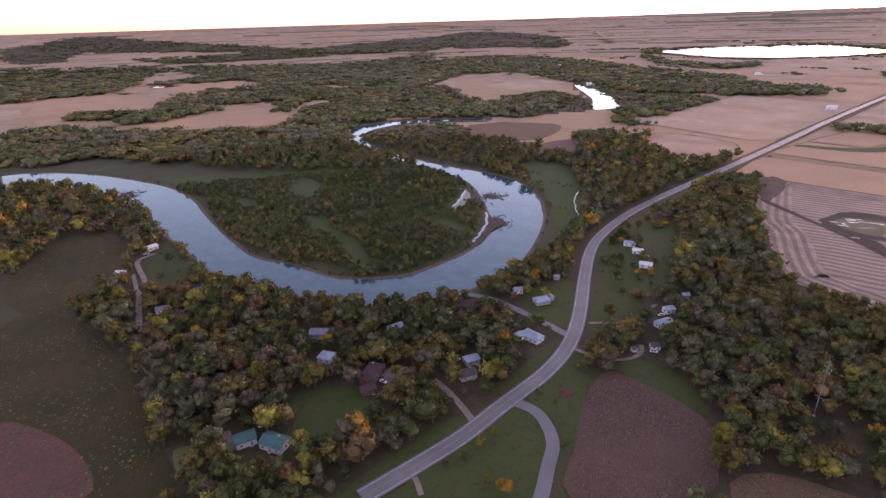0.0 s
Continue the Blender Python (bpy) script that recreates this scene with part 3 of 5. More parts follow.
---
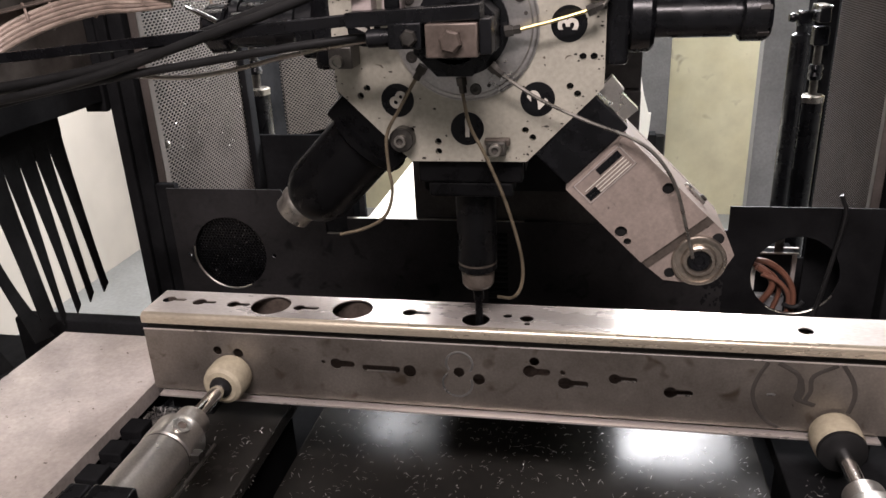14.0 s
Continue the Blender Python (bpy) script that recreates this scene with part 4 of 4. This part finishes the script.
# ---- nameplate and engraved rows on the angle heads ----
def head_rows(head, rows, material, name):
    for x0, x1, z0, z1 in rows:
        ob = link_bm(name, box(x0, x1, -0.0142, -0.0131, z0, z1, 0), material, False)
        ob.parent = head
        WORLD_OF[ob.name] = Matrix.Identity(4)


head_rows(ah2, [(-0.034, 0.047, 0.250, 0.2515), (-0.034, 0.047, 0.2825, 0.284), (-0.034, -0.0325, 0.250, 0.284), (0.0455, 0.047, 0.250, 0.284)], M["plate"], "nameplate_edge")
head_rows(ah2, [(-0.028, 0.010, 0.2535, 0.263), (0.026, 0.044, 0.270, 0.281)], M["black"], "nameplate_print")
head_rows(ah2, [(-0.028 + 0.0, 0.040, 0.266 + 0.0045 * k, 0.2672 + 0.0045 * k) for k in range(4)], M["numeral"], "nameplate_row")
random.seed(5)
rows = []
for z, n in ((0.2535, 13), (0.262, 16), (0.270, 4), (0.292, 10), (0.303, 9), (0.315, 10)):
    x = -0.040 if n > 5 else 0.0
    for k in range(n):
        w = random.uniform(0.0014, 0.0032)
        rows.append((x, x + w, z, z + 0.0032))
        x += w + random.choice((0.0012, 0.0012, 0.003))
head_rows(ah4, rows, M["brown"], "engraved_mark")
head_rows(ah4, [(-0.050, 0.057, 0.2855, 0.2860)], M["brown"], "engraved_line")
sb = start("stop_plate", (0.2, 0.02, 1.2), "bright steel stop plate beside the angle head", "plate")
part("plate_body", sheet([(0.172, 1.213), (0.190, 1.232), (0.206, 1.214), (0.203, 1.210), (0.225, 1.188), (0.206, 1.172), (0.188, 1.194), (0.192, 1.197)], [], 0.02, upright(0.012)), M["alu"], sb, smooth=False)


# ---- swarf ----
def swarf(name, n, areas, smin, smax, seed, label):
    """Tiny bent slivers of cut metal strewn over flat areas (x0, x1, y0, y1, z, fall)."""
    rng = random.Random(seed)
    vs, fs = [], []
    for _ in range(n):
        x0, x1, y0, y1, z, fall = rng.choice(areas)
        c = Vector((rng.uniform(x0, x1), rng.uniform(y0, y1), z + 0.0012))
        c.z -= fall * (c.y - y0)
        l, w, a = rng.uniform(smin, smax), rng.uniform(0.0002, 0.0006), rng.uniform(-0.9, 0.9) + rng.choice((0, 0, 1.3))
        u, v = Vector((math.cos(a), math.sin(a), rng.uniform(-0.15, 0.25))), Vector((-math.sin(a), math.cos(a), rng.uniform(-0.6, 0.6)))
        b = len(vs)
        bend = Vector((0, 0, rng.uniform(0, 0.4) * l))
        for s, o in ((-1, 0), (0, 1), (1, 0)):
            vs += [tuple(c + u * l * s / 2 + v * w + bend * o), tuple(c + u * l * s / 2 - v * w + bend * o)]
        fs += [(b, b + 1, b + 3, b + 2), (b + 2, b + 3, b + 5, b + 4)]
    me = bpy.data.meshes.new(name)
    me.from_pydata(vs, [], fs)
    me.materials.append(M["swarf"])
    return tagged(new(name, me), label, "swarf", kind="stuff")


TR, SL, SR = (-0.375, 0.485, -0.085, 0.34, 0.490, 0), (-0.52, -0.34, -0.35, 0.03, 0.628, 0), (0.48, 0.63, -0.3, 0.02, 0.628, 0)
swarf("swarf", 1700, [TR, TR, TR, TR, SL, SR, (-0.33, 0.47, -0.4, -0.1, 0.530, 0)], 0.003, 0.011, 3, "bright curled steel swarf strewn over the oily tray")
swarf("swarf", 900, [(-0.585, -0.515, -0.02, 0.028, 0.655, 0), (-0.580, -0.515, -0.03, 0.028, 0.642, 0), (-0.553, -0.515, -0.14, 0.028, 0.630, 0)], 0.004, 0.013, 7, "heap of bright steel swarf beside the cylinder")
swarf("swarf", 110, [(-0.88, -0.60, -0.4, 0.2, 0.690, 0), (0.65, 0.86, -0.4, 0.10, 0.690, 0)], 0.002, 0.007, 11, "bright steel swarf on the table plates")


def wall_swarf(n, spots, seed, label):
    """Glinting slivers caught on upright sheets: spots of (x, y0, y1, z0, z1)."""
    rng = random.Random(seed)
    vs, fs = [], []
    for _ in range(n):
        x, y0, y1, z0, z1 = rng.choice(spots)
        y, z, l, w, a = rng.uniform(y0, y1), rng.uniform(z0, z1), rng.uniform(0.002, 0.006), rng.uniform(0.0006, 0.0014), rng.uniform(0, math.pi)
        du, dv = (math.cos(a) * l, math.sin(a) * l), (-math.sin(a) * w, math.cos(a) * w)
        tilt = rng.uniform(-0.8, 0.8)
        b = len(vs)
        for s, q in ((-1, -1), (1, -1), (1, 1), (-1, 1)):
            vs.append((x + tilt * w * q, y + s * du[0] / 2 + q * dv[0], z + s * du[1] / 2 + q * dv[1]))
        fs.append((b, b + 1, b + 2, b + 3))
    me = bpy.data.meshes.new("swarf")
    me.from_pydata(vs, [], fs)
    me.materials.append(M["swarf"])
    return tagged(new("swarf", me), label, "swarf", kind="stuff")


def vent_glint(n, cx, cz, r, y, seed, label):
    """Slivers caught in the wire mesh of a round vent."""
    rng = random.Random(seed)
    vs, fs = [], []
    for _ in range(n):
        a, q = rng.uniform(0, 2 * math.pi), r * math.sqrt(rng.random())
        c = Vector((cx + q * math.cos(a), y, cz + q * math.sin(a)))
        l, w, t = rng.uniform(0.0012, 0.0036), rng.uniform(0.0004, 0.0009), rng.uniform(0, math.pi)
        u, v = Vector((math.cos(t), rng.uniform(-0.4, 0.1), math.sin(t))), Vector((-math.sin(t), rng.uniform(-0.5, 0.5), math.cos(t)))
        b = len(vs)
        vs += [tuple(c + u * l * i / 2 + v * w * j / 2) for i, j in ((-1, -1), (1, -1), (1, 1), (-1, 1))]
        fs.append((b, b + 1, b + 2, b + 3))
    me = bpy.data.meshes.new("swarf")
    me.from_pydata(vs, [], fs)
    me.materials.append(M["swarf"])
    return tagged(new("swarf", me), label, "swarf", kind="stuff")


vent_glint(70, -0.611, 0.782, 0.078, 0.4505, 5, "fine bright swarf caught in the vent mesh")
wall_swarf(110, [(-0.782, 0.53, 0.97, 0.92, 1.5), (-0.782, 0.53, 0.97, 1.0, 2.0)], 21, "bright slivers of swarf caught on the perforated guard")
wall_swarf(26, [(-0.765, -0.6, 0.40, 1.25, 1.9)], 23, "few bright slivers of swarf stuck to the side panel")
* * *
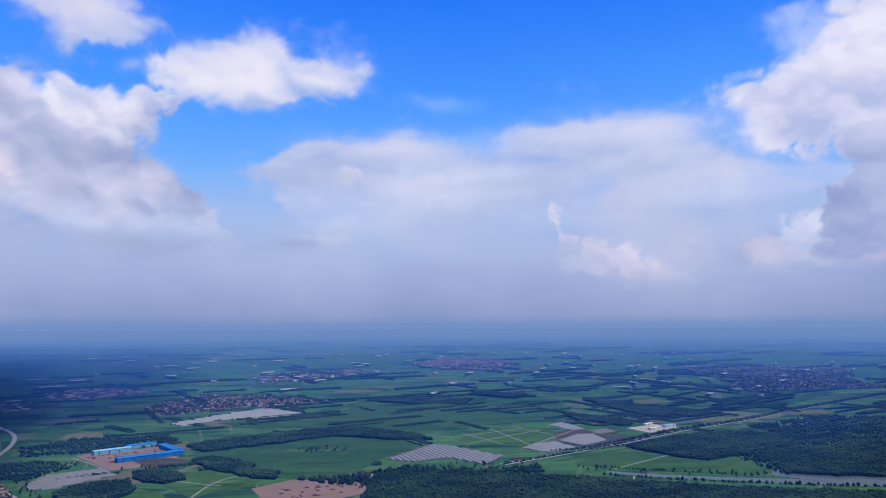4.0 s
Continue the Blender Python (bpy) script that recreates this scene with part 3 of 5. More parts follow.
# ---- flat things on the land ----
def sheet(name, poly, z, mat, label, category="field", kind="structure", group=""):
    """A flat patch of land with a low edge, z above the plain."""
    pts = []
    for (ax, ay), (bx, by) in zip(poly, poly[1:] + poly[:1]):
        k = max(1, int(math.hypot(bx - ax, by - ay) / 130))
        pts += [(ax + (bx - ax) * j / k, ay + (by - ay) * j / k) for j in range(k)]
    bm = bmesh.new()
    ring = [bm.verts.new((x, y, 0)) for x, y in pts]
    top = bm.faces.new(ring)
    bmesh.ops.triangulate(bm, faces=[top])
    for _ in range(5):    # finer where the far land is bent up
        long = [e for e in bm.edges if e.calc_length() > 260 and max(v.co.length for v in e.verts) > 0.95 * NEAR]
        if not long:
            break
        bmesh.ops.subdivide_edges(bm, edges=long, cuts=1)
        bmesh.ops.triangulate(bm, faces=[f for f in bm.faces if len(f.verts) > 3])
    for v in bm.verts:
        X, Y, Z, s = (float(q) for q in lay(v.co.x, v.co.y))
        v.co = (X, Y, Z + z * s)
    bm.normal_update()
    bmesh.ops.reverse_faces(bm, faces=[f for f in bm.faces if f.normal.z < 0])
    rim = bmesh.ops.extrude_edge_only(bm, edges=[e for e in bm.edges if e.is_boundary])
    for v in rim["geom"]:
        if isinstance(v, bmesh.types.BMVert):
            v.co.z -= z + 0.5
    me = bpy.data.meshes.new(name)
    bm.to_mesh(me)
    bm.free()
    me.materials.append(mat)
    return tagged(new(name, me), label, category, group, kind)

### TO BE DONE
Begin at the line that has "finishes the script."; stop after the line that has "WORLD_OF[ob.name] = Matrix.Identity(4)". Copy every line in that span exactly.

### THE COMPLETED TASK
Continue the Blender Python (bpy) script that recreates this scene with part 4 of 4. This part finishes the script.
# ---- nameplate and engraved rows on the angle heads ----
def head_rows(head, rows, material, name):
    for x0, x1, z0, z1 in rows:
        ob = link_bm(name, box(x0, x1, -0.0142, -0.0131, z0, z1, 0), material, False)
        ob.parent = head
        WORLD_OF[ob.name] = Matrix.Identity(4)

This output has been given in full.